This case had presented the Supreme Court with an opportunity to take a first step toward defining, or at least setting some limits to, the “parcel as a whole,” which has been a key concept in regulatory takings law since the phrase first appeared in the Court’s 1978 decision Penn Central Transportation Co. v. City of New York, 438 U.S. 104. It is against the value of the parcel as a whole that the extent of any alleged regulatory taking is measured.
The Murrs had attempted sell one of two contiguous lakeside lots they own. The lot, left (unlike the neighboring lot) undeveloped, was bought and retained specifically for the purpose of appreciation and sale. They found, however, that the sale was blocked by environmental regulations that rendered the lot individually unsaleable and largely worthless. After the Wisconsin courts had found that there had been no regulatory taking of the lot because the regulations had legally merged it with the developed lot, the Murrs petitioned the U.S. Supreme Court.
NELF filed a brief in support of the Murrs, urging the court to clarify the concept of the parcel as a whole and arguing that the court should reject the rigid rule used by the Wisconsin courts whereby contiguity of lots plus common ownership equals the parcel as a whole.
NELF first argued on equitable principles that the Court should strike a fair and just balance when identifying the “parcel as a whole.” Invoking the principles of fairness and justice on which the Court has avowedly founded its takings jurisprudence, NELF expressed its concern, echoed by distinguished legal commentators, that the tendency of courts to expand the “parcel as a whole” concept has created a serious risk of under-compensation of property owners.
NELF then went on to illustrate analytically the insufficiency of the rigid two factor rule (based on adjacency and common ownership) that had been applied by the Wisconsin court. NELF argued that these two factors alone are too tenuous to justify evaluating separate parcels as one, and it urged the Court to require at least integrated “unity of economic use” as a third factor (the Murrs’ two parcels, of course, always had different economic uses, one being a developed residential parcel and the other being an investment asset). NELF developed its argument by drawing a close analogy to well-established principles of eminent domain law. As NELF pointed out, both eminent domain law and takings law sometimes must answer a common question: what parcel (if any), other than the one directly affected by government action, must be considered along with the affected parcel in order to evaluate the claim for compensation in a fair and just way in relation to the whole of the relevant property? In eminent domain law this question arises when there has been a taking of one parcel, and additional damages are sought for the economic effects of that taking on a second parcel. The key factor, widely recognized by the states, is that there must be an integrated unity of economic use of the two parcels; mere contiguity and common ownership are insufficient. NELF urged the Supreme Court to reject the two-factor test of the Wisconsin court and to adopt “unity of economic use” as the crucial factor.

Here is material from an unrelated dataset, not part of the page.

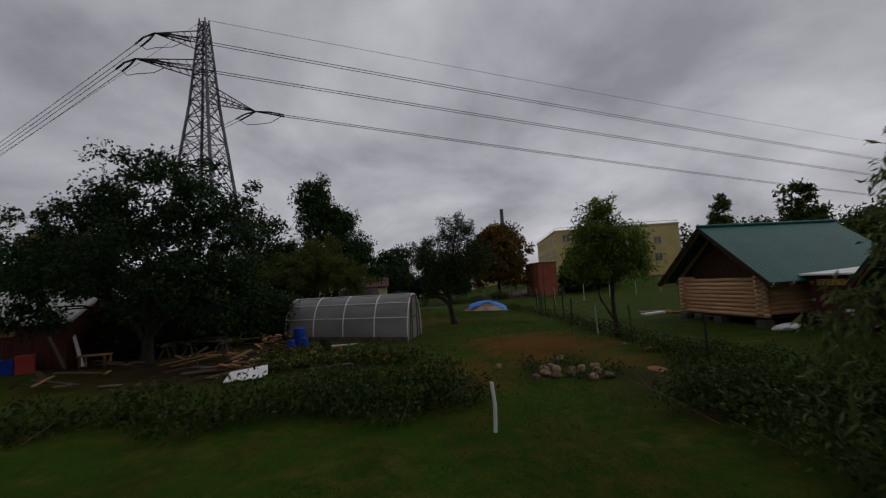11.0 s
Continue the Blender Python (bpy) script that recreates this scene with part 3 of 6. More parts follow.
def gable_shelf():
    """Long timber shelf along the gable, stacked with poles and planks."""
    s = root("timber_shelf", G(-4.4, -0.3), "long timber shelf stacked with poles and old planks against the gable", "shelf")
    for i, x in enumerate((-7.05, -5.2, -3.45, -0.95)):
        for y in (-0.62, 0.2):
            g = G(x, y)
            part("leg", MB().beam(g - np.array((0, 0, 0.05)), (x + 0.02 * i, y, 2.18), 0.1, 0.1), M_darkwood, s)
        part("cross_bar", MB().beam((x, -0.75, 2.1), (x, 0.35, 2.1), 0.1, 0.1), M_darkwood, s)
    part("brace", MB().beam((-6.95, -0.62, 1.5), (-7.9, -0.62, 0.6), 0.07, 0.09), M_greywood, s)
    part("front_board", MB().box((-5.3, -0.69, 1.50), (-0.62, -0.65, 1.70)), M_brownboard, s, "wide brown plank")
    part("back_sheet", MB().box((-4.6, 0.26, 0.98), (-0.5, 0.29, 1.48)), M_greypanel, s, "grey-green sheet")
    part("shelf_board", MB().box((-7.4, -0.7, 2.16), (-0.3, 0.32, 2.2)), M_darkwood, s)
    for k in range(26):
        y, z = rng.uniform(-0.7, 0.28), 2.2 + 0.04 + rng.uniform(0, 0.16)
        x0, x1 = rng.uniform(-8.2, -5.5), rng.uniform(-1.0, 0.55)
        m = M_pipe if k % 9 == 0 else (M_greywood if k % 3 else M_darkwood)
        if k % 2:
            part("pole", MB().tube([(x0, y, z), ((x0 + x1) / 2, y + 0.03, z - 0.02), (x1, y, z + rng.uniform(-0.05, 0.05))], 0.032, 6), m, s)
        else:
            part("plank", MB().beam((x0, y, z), (x1, y + rng.uniform(-0.08, 0.08), z + rng.uniform(-0.03, 0.03)), 0.12, 0.03), m, s)
    for k in range(9):
        x = rng.uniform(-7.4, -5.4)
        a = np.array((x, rng.uniform(-0.5, 0.2), 2.3))
        part("rough_timber", MB().beam(a, a + np.array((rng.uniform(-1.1, 1.1), rng.uniform(-0.2, 0.2), rng.uniform(0.25, 0.75))), 0.1, 0.13), M_greywood, s)
    for k in range(34):
        y, z = rng.uniform(-0.55, 0.2), rng.uniform(0.25, 1.35)
        x0 = rng.uniform(-9.3, -4.2)
        part("old_plank", MB().beam((x0, y, z), (x0 + rng.uniform(0.9, 3.2), y + rng.uniform(-0.2, 0.2), max(0.08, z + rng.uniform(-0.35, 0.3))), rng.uniform(0.06, 0.16), 0.035), (M_darkwood, M_darkwood, M_brownboard)[k % 3], s)
    part("white_pipe", MB().tube([(-10.6, -0.75, 2.02), (-9.0, -0.72, 1.84)], 0.045, 8), M_pipe, s, "pale plastic pipe")
    for dx, rx, rz in ((0.0, 0.9, 0.5), (0.07, 0.84, 0.46), (-0.05, 0.82, 0.42)):
        part("hose", MB().tube([(-2.87 + dx + rx * math.cos(a), -0.62 - dx, 0.96 + rz * math.sin(a)) for a in np.linspace(0.95, -4.1, 34)], 0.022, 6), M_black, s, "slack loop of black hose")
    for x in (-3.3, -0.95, -0.7):
        part("strap", MB().tube([(x, -0.72, 1.5), (x + 0.06, -0.72, 1.2), (x - 0.03, -0.72, 0.95)], 0.018, 5), M_black, s)
    return s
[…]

When the case was argued before the Supreme Court on March 20, 2017, NELF was encouraged to see that its analogy played a role in the oral argument.
However, on June 23, 2017, the Supreme Court, in a five-justice majority opinion written by Justice Kennedy, rejected NELF’s arguments and affirmed the judgment below. The majority rejected the “formalistic” appeals to state rules made by both sides for determining the parcel as a whole. The state parties had relied on the merger regulation to supply the defining principle, while the Murrs had argued that state laws that establish the identity of legally separate lots should be taken to identify the presumptive parcel as a whole (a position NELF endorsed). Instead, the Court used a multifactor test that first gives substantial weight to state laws regarding how land is bounded and divided, then looks at the physical characteristics of the land in question, especially its topography and environmental features, and then assesses the value of the land under the regulation, with special attention to the value of the burdened land to other holdings. By this test the Court found that the parcel as a whole comprised both Murr lots, and it then concluded that there had been no regulatory taking because the lots, taken together, retained sufficient value.
In a “dissent” which read more like a concurrence in the judgment, Chief Justice Roberts, joined by Justices Alito and Thomas, wrote that while the outcome “does not trouble me,” the majority’s methodology does. He said that the majority double-counted the factors of the takings analysis proper by incorporating them into the threshold analysis of what constitutes the parcel as a whole. The result of this error, he said, is to “tip the scales in favor of the government.” He favored the methodology of the Murrs for identifying the presumptive the parcel as a whole, but apparently believed that the facts of the case overcame the presumption. (Justice Gorsuch did not take part in the decision.)